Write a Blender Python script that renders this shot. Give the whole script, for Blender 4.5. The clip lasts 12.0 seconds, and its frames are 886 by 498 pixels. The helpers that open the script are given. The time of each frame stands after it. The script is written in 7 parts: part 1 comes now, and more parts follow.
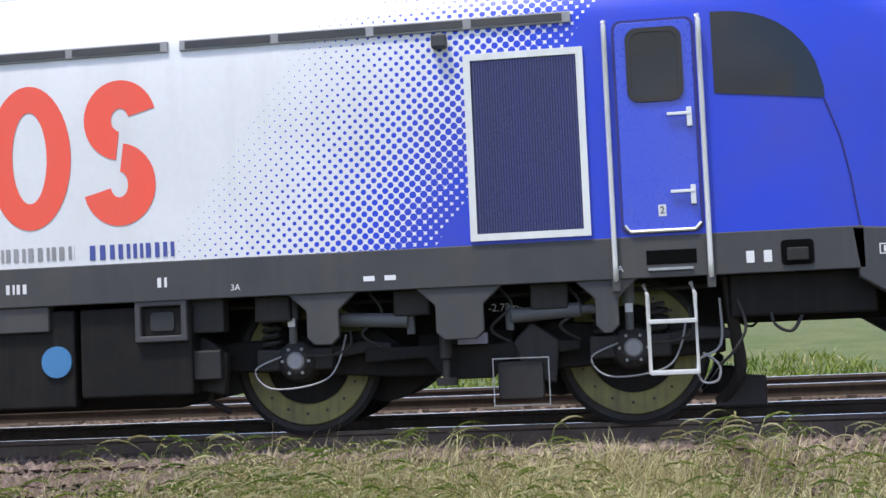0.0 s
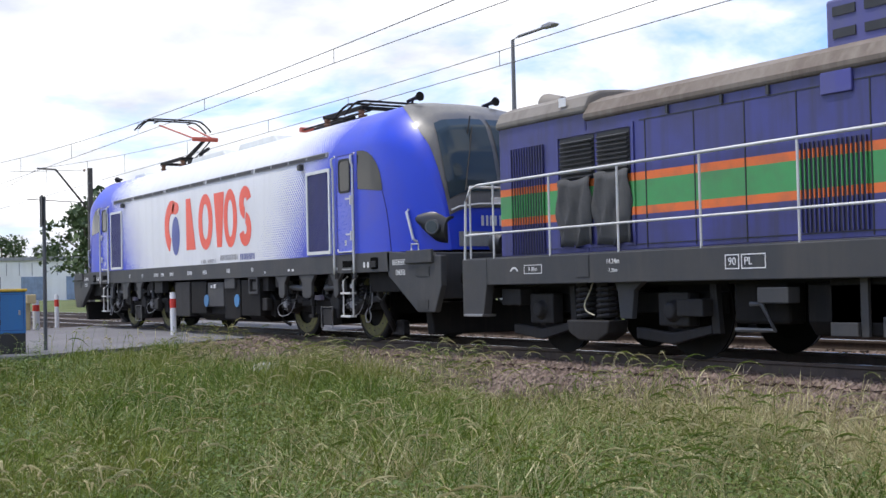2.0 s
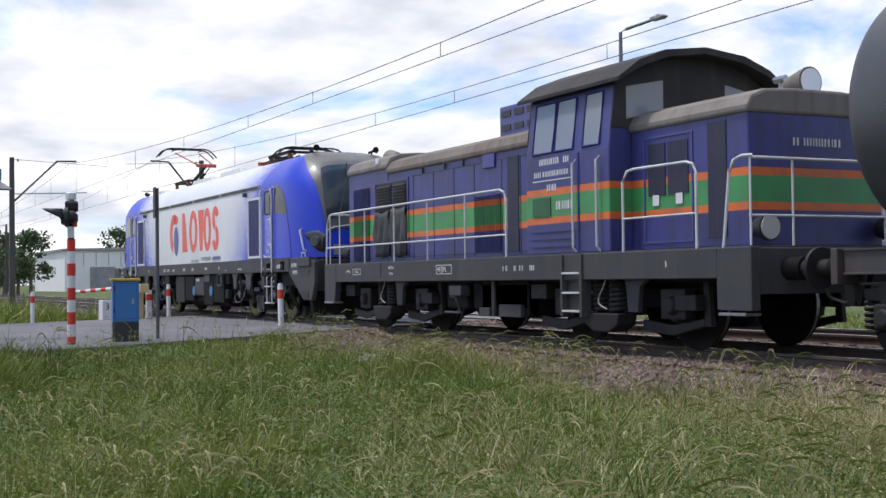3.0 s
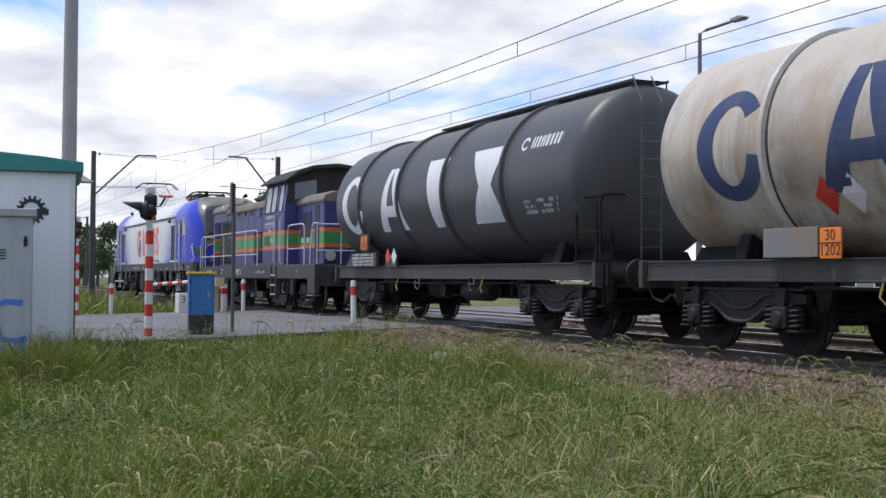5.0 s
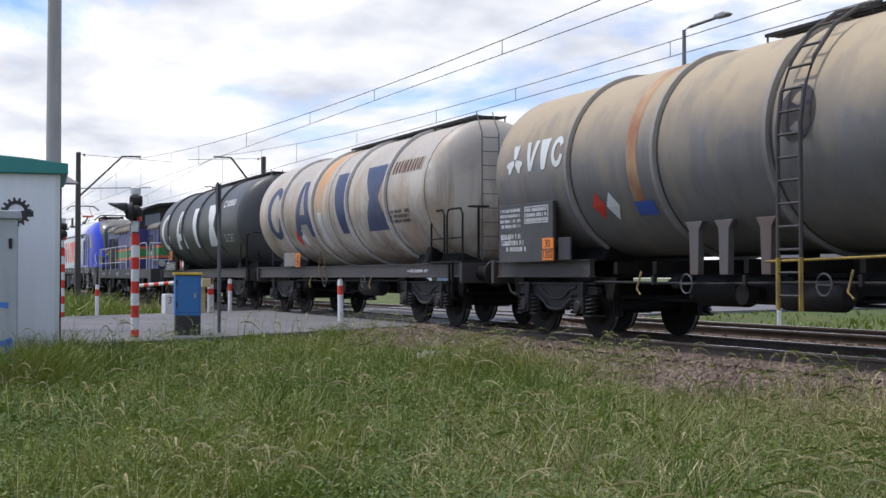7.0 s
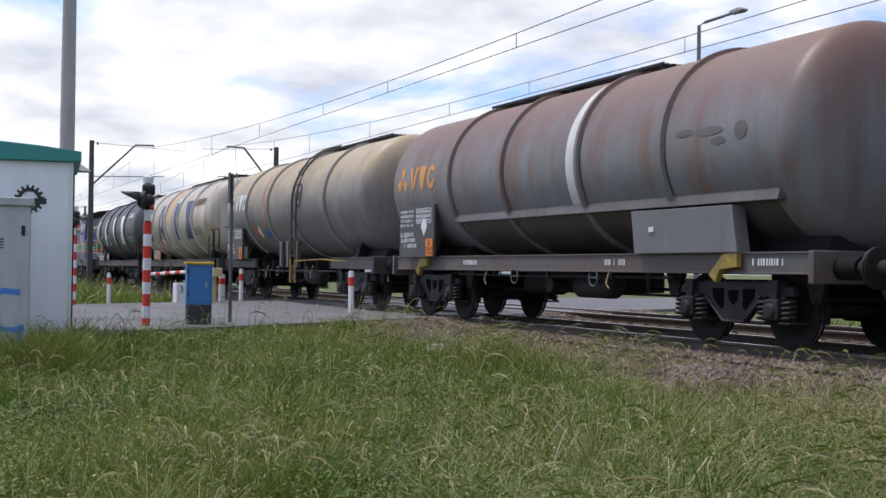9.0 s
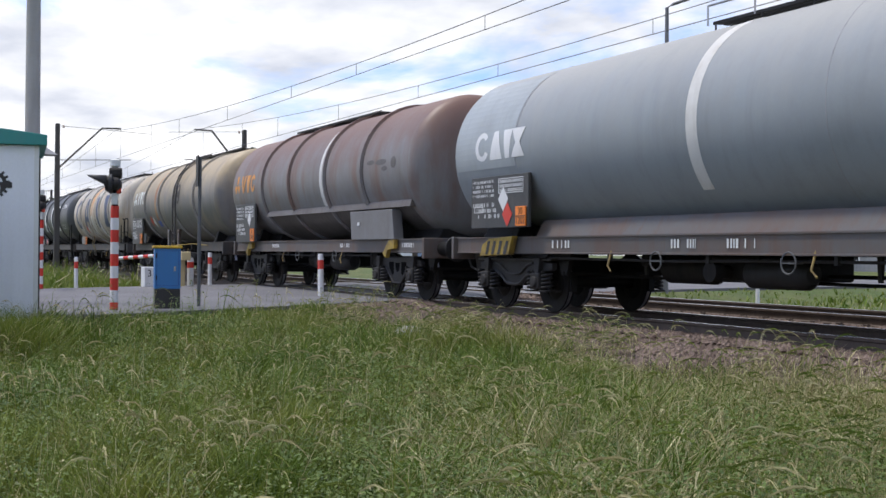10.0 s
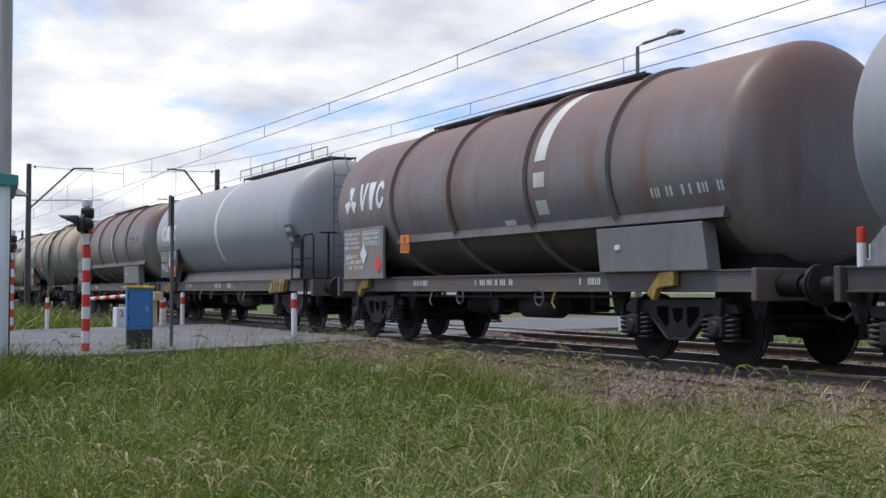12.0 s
-*-
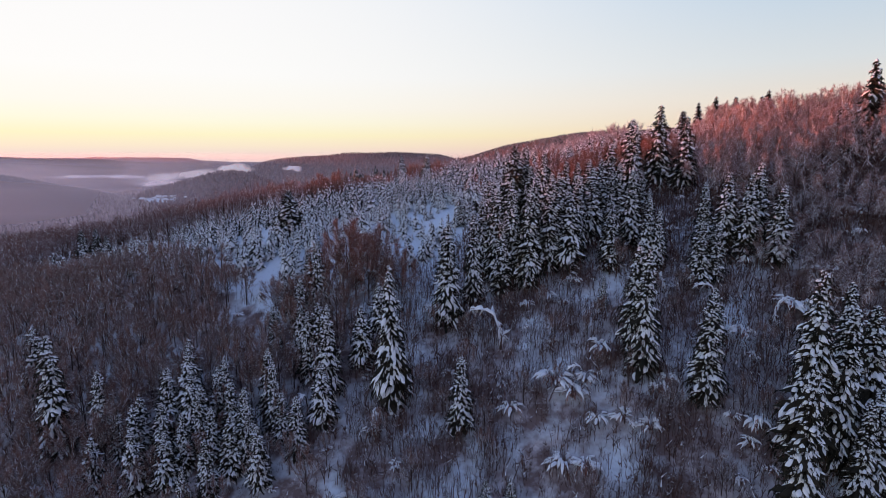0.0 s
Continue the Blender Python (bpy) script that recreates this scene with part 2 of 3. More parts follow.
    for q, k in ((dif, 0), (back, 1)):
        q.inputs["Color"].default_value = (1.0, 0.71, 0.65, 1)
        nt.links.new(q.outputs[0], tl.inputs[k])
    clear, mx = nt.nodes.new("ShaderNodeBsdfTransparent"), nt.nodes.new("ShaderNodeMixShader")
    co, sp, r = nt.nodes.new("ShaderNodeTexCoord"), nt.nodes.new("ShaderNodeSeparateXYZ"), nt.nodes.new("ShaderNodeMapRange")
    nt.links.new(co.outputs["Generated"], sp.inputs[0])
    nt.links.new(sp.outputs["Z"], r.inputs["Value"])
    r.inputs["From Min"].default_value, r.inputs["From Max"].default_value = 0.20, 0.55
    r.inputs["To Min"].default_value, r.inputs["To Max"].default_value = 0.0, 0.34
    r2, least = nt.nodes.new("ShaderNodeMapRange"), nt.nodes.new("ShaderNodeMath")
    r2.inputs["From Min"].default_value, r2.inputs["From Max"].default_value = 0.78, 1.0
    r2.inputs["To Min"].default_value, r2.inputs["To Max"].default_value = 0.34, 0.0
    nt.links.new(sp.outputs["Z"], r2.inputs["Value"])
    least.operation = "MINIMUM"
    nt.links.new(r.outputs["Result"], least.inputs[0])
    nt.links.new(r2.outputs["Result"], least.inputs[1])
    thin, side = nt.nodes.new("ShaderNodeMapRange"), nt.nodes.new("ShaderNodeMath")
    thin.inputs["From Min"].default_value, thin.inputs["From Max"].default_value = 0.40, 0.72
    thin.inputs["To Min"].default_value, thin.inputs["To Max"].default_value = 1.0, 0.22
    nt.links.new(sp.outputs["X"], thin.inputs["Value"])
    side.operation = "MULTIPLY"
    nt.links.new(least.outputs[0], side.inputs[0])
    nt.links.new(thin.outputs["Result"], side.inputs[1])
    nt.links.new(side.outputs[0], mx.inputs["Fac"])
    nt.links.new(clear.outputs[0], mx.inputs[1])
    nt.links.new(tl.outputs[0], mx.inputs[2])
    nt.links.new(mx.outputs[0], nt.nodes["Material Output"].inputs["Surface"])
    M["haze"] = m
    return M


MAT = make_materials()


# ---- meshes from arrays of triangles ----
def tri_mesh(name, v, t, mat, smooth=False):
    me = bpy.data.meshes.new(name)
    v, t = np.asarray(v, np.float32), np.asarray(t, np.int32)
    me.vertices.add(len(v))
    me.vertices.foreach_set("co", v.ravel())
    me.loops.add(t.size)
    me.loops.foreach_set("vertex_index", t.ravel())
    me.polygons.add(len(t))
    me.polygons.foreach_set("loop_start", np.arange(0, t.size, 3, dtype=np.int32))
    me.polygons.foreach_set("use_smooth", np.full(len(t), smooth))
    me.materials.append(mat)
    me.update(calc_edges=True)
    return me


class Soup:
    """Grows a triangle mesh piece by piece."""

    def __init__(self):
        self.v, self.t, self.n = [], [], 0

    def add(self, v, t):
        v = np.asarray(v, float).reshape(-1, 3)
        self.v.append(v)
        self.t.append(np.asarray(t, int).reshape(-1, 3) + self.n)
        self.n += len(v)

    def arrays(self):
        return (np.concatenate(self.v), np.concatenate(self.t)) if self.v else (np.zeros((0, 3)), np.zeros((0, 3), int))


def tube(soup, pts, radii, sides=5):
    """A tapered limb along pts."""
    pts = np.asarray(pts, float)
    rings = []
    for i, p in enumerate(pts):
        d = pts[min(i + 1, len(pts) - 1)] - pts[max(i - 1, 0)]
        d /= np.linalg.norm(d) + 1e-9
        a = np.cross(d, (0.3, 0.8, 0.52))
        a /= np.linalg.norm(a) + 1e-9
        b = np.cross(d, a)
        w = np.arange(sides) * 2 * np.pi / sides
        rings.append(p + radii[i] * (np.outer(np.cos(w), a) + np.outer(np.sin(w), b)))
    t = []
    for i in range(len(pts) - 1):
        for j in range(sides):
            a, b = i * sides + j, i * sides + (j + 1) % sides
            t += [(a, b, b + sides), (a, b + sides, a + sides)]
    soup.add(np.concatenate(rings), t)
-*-
**PROBLEM DESCRIPTION**
Find the lines with the string "this" and reproduce them.

**PROBLEM SOLUTION**
Write a Blender Python script that renders this shot. Give the whole script, for Blender 4.5. The clip lasts 12.0 seconds, and its frames are 886 by 498 pixels. The helpers that open the script are given. The time of each frame stands after it. The script is written in 7 parts: part 1 comes now, and more parts follow.
Continue the Blender Python (bpy) script that recreates this scene with part 2 of 3. More parts follow.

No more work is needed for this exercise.